Indeed, the police have recently dealt with mean-natured pranks playing upon national security problems. After three Jewish teenagers were kidnapped last month, the police received several false alarms in the form of phone calls.

The cranks, mimicking a much-discussed call from one of the teens that failed to elicit a police reaction, claimed they, too, were being kidnapped.

“These people usually suffer from a strong need to justify their existence in a very distorted way. They get their self-esteem from doing these terrible things,” said Amichai-Hamburger.

“They’re normal people who look like you and me, but they find their fun in a very bizarre way.”

Text messages aside, cyberwarfare has not been confined to SMS-based misinformation.

Domino’s Pizza’s Hebrew Facebook page was hijacked for several hours on Sunday, allegedly by Palestinian hackers, who replaced the cover photo with Hamas fighters and anti-Israel messages. When they regained control of the page, Domino’s posted a photo of a terrorist saying, “You will not conquer the Israeli hunger for pizza!” Pro-Israel hackers also had a victory on the cyber-battlefield.

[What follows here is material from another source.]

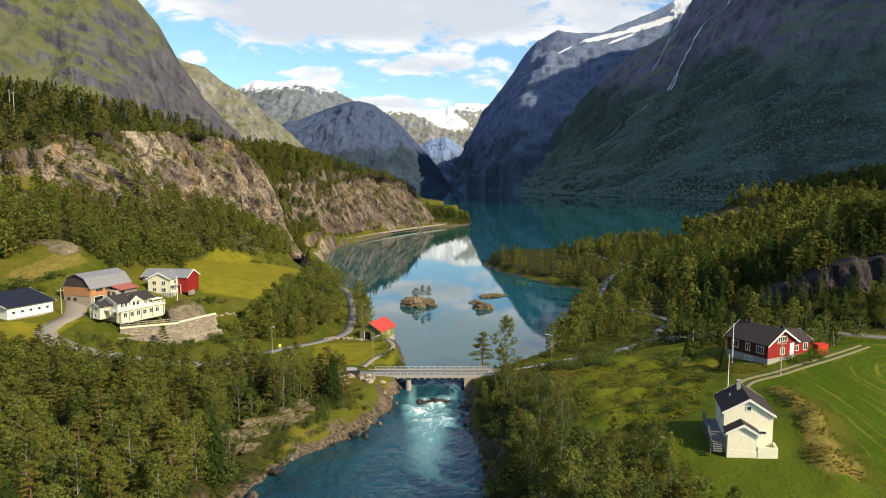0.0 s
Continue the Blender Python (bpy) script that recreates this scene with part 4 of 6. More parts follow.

A major hacking attack was carried out Monday against some of Hamas’s leading websites.

For more than five hours, various sites were disabled and others displayed content against Hamas and its leaders.

The leading Hamas site Shehab.ps displayed anti-Hamas headlines, which when clicked played a video from Egyptian television that was unfavorable to Hamas. In the video, from the Egyptian anti-Hamas website El Balad, Hamas leader Khaled Mashaal is seen living a life of luxury.

The anchor on the video says: “If Mashaal is man enough, why doesn’t he take a plane from Qatar to Egypt. We would gladly open our border and let him enter the Gaza Strip, and then he can hide together with Hamas leader [Ismail] Haniyeh in a bunker underground.”

Later Monday, the site’s Facebook page – which has more than a million followers – confirmed the “Zionist attack” and said it would “continue to expose the Zionist crimes.”

Other leading Hamas sites, such as Felesteen.ps and alsafa were hacked as well, and could not be accessed for more than four hours.